Losing hurts…

My husband is a coach. Has been his whole life. It’s just part of who he is, in large part because of the team sports he participated in as a kid. We’ve all seen and experienced bad coaching. Hopefully we’ve all had the chance to experience good coaching. My husband is a great coach. That’s a hill I’m willing to die on. Sure I’m biased, but that doesn’t change this fact.

I’m sure over the course of this blog, I’ll give you plenty of reasons to believe he’s a great coach. Let me start with this one example…

He teaches kids how to lose. Yep, he prepares them to lose. Not because he aspires to lose or wants to set the expectation that the team cannot win. You make it to the Hall of Fame in baseball if you consistently go 1 for 3 in a game. That means you lose 2 out of the 3 at bats…per game. And you still might find yourself in the Hall of Fame. If you don’t know how to handle losing gracefully and in stride, how can you love the game?

This guy has a coaching plan.
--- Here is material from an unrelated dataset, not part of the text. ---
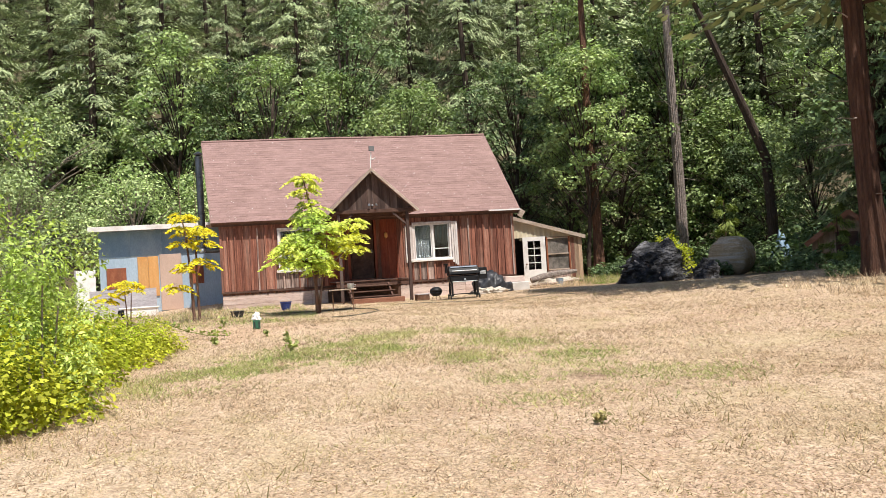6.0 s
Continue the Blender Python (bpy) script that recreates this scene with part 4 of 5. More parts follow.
sumac("sumac_tree", 2.55, -6.75,
      [([(0, 0, -0.1), (0.01, 0, 0.5), (0.0, 0, 1.0), (-0.02, 0.05, 1.7), (0.02, 0.0, 2.5), (-0.1, 0, 3.2), (-0.18, 0, 3.6)], 0.055, 0.015),
       ([(0.05, 0.03, -0.1), (0.1, 0.02, 0.4), (0.19, 0, 0.95), (0.32, -0.1, 1.6), (0.36, -0.12, 2.1)], 0.04, 0.012),
       ([(0, 0, 0.85), (0.12, 0, 1.15), (0.5, -0.05, 1.35), (0.85, -0.05, 1.65), (1.0, 0, 2.3)], 0.035, 0.012),
       ([(0, 0, 0.9), (-0.25, 0.1, 1.3), (-0.6, 0.1, 1.8)], 0.03, 0.01), ([(0.0, 0, 0.95), (0.2, 0.3, 1.4), (0.3, 0.4, 1.8)], 0.025, 0.01),
       ([(0, 0, 0.7), (-0.1, -0.25, 1.2), (-0.15, -0.4, 1.6)], 0.025, 0.01)],
      [((-0.18, 0, 3.6), 9, 0.52, 0.35), ((-0.15, 0, 3.3), 6, 0.45, 0.2), ((-0.12, 0, 3.0), 4, 0.3, 0.1), ((0.02, 0, 2.72), 9, 0.5, 0.25), ((0.0, 0, 2.4), 10, 0.62, 0.25),
       ((-0.3, 0.05, 2.1), 10, 0.66, 0.2), ((-0.45, -0.2, 1.95), 9, 0.6, 0.3), ((0.35, -0.15, 2.25), 8, 0.55, 0.3), ((-0.2, -0.1, 1.7), 10, 0.7, 0.3), ((-0.5, -0.15, 1.4), 9, 0.6, 0.15), ((0.05, -0.25, 1.2), 8, 0.45, 0.1), ((-0.15, 0, 2.6), 8, 0.5, 0.3), ((0.1, -0.1, 2.0), 9, 0.6, 0.2), ((-0.6, 0.1, 1.75), 10, 0.66, 0.2), ((0.3, 0.4, 1.8), 9, 0.6, 0.2), ((-0.15, -0.4, 1.6), 9, 0.6, 0.2), ((0.2, -0.2, 1.45), 8, 0.5, 0.15),
       ((-0.85, 0.0, 1.45), 8, 0.6, 0.15), ((0.38, 0.05, 1.3), 7, 0.45, 0.1), ((1.0, 0, 2.35), 9, 0.5, 0.3), ((1.0, 0, 2.0), 8, 0.55, 0.2), ((0.95, -0.05, 1.7), 8, 0.55, 0.15), ((0.75, 0, 1.9), 6, 0.45, 0.2)],
      5, "bright yellow-green young sumac tree with feathery layered leaves", M["lime"])
sumac("sumac_sapling", -0.55, -6.6,
      [([(-0.05, 0, -0.1), (-0.08, 0, 1.2), (-0.16, 0, 2.2), (-0.25, 0, 2.8)], 0.042, 0.014), ([(0.08, 0.02, -0.1), (0.06, 0, 1.2), (0.08, 0, 2.0), (0.15, 0, 2.5)], 0.038, 0.012),
       ([(-0.25, 0, 2.7), (-0.28, 0, 3.4), (-0.2, 0, 4.1)], 0.012, 0.004), ([(0.1, 0, 2.0), (0.12, 0.1, 3.0), (0.14, 0.1, 3.9)], 0.01, 0.004)],
      [((-0.25, 0, 2.8), 8, 0.4, 0.3), ((-0.22, 0, 2.45), 8, 0.45, 0.2), ((0.2, 0, 2.4), 8, 0.5, 0.25), ((-0.25, 0, 2.1), 6, 0.45, 0.1), ((0.25, 0, 2.1), 5, 0.4, 0.1),
       ((0.2, 0, 1.55), 8, 0.5, 0.2), ((-0.2, 0, 1.45), 6, 0.4, 0.15), ((-0.45, 0, 0.95), 5, 0.42, 0.1)],
      6, "slim two-stemmed yellow-green sumac sapling", M["gold"], 0.14)
sumac("sumac_sapling", -2.2, -6.9, [([(0, 0, -0.1), (-0.02, 0, 0.5), (-0.05, 0, 1.0)], 0.02, 0.01), ([(0.05, 0.05, -0.1), (0.1, 0, 0.6), (0.12, 0, 0.95)], 0.018, 0.008)],
      [((-0.05, 0, 1.05), 7, 0.45, 0.2), ((0.15, 0, 1.0), 5, 0.35, 0.2), ((-0.5, 0, 0.8), 5, 0.42, 0.1)], 7, "small yellow sumac sapling near the brambles", M["gold"], 0.14)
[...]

It’s documented, and he hands it out to his assistant coaches on day 1 of each season. Sure there might be some tweaks here or there based on specific skills that need to be sharpened or if a team is more advanced in certain areas. But, the practice plan exists. He’s had that same mentality, and probably some iteration of that same plan, since he started coaching in his teens. 

On Day 1, the kids learn how to win. And they learn how to lose. He lines them up and shows them how to win with grace. Celebrate, have fun, maybe even dogpile at home plate if they are practicing a walk off win that could send them to Williamsport. But they also learn how to lose. How to be the kid who gets tagged out for the last out of the game. The kid who strikes out. The kid who gives up the hit that scores the winning run. The kid who kicks the routine fly ball. Whatever it is. Either way, the team runs to home plate, lines up for a handshake, and looks the other team in the eye and says “good game”. 

Winning is awesome. Losing sucks. But you can do both with grace. And my goodness does that lesson come in handy off the field, as much as it does on the field. 

I think one of my proudest Mom moments came from this very lesson that he learned so early in my son’s playing career. Just this last season…our team won a playoff football game. We deflected a pass at the goal line as time expired to win by a score. We moved on to the next round of the playoffs, the losing team went home. We were elated, the other team was crying. Many had just played their last game ever of flag football because they aged out of the league. It was a nasty game. Lots of trash talk. It was more physical than flag football games should be. And, it was a team that we played earlier in the season that also came down to the last possession. It was evenly matched. 

One of our players who was not committed to the team - only played 3 games with us, almost never came to practice - refused to shake hands after the game. Not only that, he talked trash to one player when he should have been in the handshake line. Against our request, my son went over to that other team, waited for the huddle to break, and congratulated them on a hard-fought game. He then apologized on behalf of our player for the lack of sportsmanship. I tagged along because he was walking into a hostile environment, and the kids didn’t have any time for the emotional let down before he was over there. I was a bit nervous that he would do more harm than good. But he handled it with such maturity and leadership, congratulating players for specific things they did during the game. He didn’t just throw out a generic “good game”. But rather he said things like #45 - you ran such clean routes all game. #34 - you had my number all game with tight man defense. I’m puffing my chest out right now thinking about that scene. 

I know darn well that learning very early on how to lose and win with grace set the stage for him to have the wherewithal to respond in that manner in the moment. I also know that it’s a lesson he will carry with him far beyond sports. It doesn’t show up on a stat sheet. PG doesn’t acknowledge you as an “all tournament” player for this. But that’s the value of team sports in one simple-yet-powerful example and it goes so much further than any stat sheet or trophy ever could.